Return only this: the line with "Continue the Blender" and all the lines that follow it below, through the final one, exactly as they are.

■ Stored data
****************************************

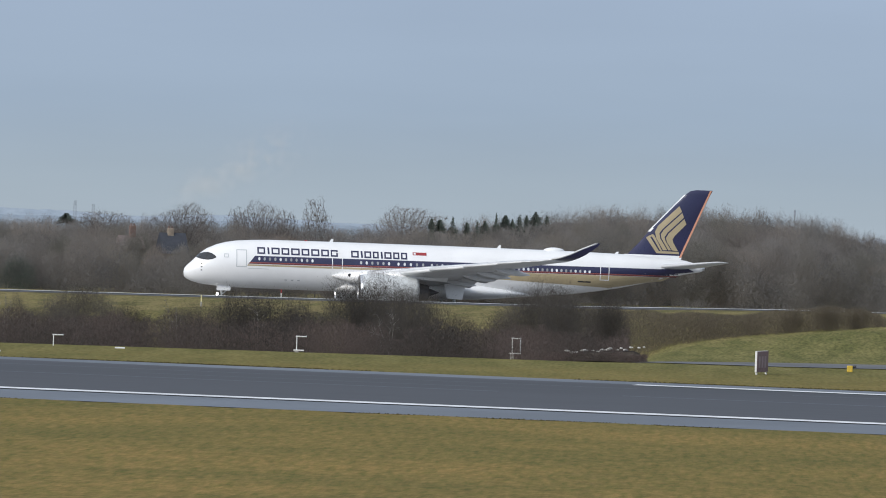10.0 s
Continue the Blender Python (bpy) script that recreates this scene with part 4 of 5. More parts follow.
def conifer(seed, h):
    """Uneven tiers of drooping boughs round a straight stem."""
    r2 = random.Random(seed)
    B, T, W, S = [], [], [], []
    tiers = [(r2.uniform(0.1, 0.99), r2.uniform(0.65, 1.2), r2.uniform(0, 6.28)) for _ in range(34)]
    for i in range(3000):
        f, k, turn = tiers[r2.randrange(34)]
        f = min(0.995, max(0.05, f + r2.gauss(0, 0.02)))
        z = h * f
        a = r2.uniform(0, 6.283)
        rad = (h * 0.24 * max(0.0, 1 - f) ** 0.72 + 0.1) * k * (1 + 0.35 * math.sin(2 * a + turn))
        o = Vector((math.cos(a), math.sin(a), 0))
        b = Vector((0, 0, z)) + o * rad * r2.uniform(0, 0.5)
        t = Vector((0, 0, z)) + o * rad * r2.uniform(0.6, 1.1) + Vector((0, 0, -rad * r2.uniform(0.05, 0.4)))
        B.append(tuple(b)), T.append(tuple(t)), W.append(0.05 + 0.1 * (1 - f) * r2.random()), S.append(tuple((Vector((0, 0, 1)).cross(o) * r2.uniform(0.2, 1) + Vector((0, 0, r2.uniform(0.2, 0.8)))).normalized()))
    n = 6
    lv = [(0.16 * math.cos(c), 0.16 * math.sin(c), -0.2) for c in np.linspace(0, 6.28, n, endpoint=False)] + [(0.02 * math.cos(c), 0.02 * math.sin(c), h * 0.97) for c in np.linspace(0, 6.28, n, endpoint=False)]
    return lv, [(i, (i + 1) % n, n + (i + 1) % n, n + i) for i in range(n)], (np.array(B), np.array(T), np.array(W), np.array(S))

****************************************

■ Exercise answer
Continue the Blender Python (bpy) script that recreates this scene with part 4 of 5. More parts follow.
def conifer(seed, h):
    """Uneven tiers of drooping boughs round a straight stem."""
    r2 = random.Random(seed)
    B, T, W, S = [], [], [], []
    tiers = [(r2.uniform(0.1, 0.99), r2.uniform(0.65, 1.2), r2.uniform(0, 6.28)) for _ in range(34)]
    for i in range(3000):
        f, k, turn = tiers[r2.randrange(34)]
        f = min(0.995, max(0.05, f + r2.gauss(0, 0.02)))
        z = h * f
        a = r2.uniform(0, 6.283)
        rad = (h * 0.24 * max(0.0, 1 - f) ** 0.72 + 0.1) * k * (1 + 0.35 * math.sin(2 * a + turn))
        o = Vector((math.cos(a), math.sin(a), 0))
        b = Vector((0, 0, z)) + o * rad * r2.uniform(0, 0.5)
        t = Vector((0, 0, z)) + o * rad * r2.uniform(0.6, 1.1) + Vector((0, 0, -rad * r2.uniform(0.05, 0.4)))
        B.append(tuple(b)), T.append(tuple(t)), W.append(0.05 + 0.1 * (1 - f) * r2.random()), S.append(tuple((Vector((0, 0, 1)).cross(o) * r2.uniform(0.2, 1) + Vector((0, 0, r2.uniform(0.2, 0.8)))).normalized()))
    n = 6
    lv = [(0.16 * math.cos(c), 0.16 * math.sin(c), -0.2) for c in np.linspace(0, 6.28, n, endpoint=False)] + [(0.02 * math.cos(c), 0.02 * math.sin(c), h * 0.97) for c in np.linspace(0, 6.28, n, endpoint=False)]
    return lv, [(i, (i + 1) % n, n + (i + 1) % n, n + i) for i in range(n)], (np.array(B), np.array(T), np.array(W), np.array(S))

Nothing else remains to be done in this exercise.